Thanks it helps, so if i export the data into excel and check each column for duplicates and if i don't see any duplicates, that means the unique column is my lowest level of granularity right? in this example for superstore is it product name?
and any help in answering my second question?
2. what are the first few things would someone do as a best practice , if someone handovers a data set and ask you to analyze the data and give insight analysis?
Yeah, I wouldn't necessarily export to excel for duplicates. Here's a good thread on identifying duplicates in your data source:
I would say that the lowest level of granularity in the superstore data set is transaction level. Each row represents an individual transaction. Product is the lowest level of the product hierarchy which is Category > Sub Category > Manufacturer > Product
As for your second question, it depends on the type of data you're looking at and the audience you are presenting your analysis to. What is the subject matter? For sales data like the superstore, I would look at top selling product, top customers, sales by region, year over year comparisons and try to identify any trends such as where are sales growing and falling etc.
The data discovery process is more of an art than a science. I couldn't give you a step by step guide as where to start. Luckily tableau makes it simple to look at your data in multiple dimensions very quickly so it's typically pretty easy to identify some interesting features about your data. Try adding some of your dimensions and measures to the canvas and using the 'Show Me' feature to sample some of the different chart types. This might provoke some ideas. Hope this helps!

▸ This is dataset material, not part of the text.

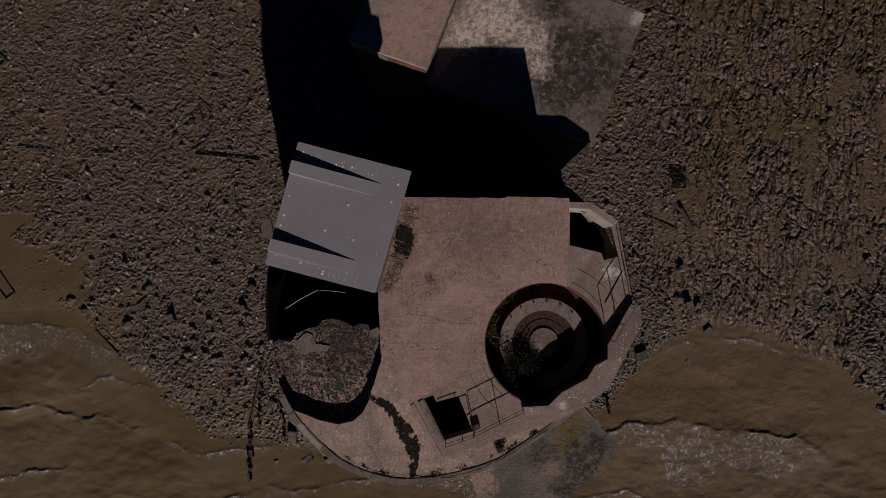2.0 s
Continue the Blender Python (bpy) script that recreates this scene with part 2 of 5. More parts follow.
def wet_slab_material():
    """Dark wet slab with olive weed, black growth and a few dry pale patches."""
    n = Nodes("wet_slab")
    c = n.mix(n.ramp(n.noise(0.5, 8, 0.7), 0.42, 0.58), (0.125, 0.1, 0.082), (0.2, 0.158, 0.134))
    for x, y, r in ((7.0, -10.4, 0.8), (7.5, -9.7, 0.5), (6.6, -11.2, 0.5)):
        c = n.mix(n.math("MULTIPLY", near(n, x, y, r, 0.5), n.ramp(n.noise(1.8, 8, 0.75), 0.42, 0.54, 0.3, 1.0)), c, (0.15, 0.098, 0.02))
    for x, y, r in ((8.4, -11.4, 1.0), (7.9, -12.7, 0.9), (6.9, -13.8, 0.8), (5.3, -11.8, 0.7), (7.3, -11.6, 0.8), (9.0, -10.9, 0.5)):
        c = n.mix(n.math("MULTIPLY", near(n, x, y, r, 0.5), n.ramp(n.noise(2.5, 8, 0.7), 0.44, 0.52, 0.2, 0.95)), c, (0.028, 0.022, 0.017))
    c = n.mix(n.math("MULTIPLY", near(n, 1.7, -13.4, 0.8, 0.4), 0.95), c, (0.43, 0.28, 0.22))
    c = n.mix(n.math("MULTIPLY", near(n, 5.9, -12.6, 0.5, 0.5), 0.9), c, (0.27, 0.185, 0.15))
    for x, y, r in ((3.4, -12.4, 1.0), (3.6, -14.6, 1.2)):
        c = n.mix(n.math("MULTIPLY", near(n, x, y, r, 0.6), 0.6), c, (0.1, 0.092, 0.08))
    c = n.mix(n.math("MULTIPLY", n.ramp(n.noise(9, 6, 0.8), 0.52, 0.62), 0.6), c, (0.04, 0.032, 0.025))
    c = n.mix(n.ramp(n.cells(3.1), 0.06, 0.04, 0, 0.7), c, (0.4, 0.36, 0.33))
    n.bump(n.noise(6, 2, 0.6), 1.0, 0.03)
    return n.done(c, n.ramp(n.noise(0.8, 4), 0.4, 0.6, 0.5, 0.9))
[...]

when i check, the transaction id which is 'order id' has multiple rows, it is getting split at quantity level. so i believe combination of 'order id + quantity' gives us a unique row in superstore data. Well yeah you are right data discovery is an art. sure i will play with different measures with different combinations of dimensions. I wonder charts like scatter plot, box plot and histogram, shows how the data is distributed so we can quickly identify outliers. this is just my opinion.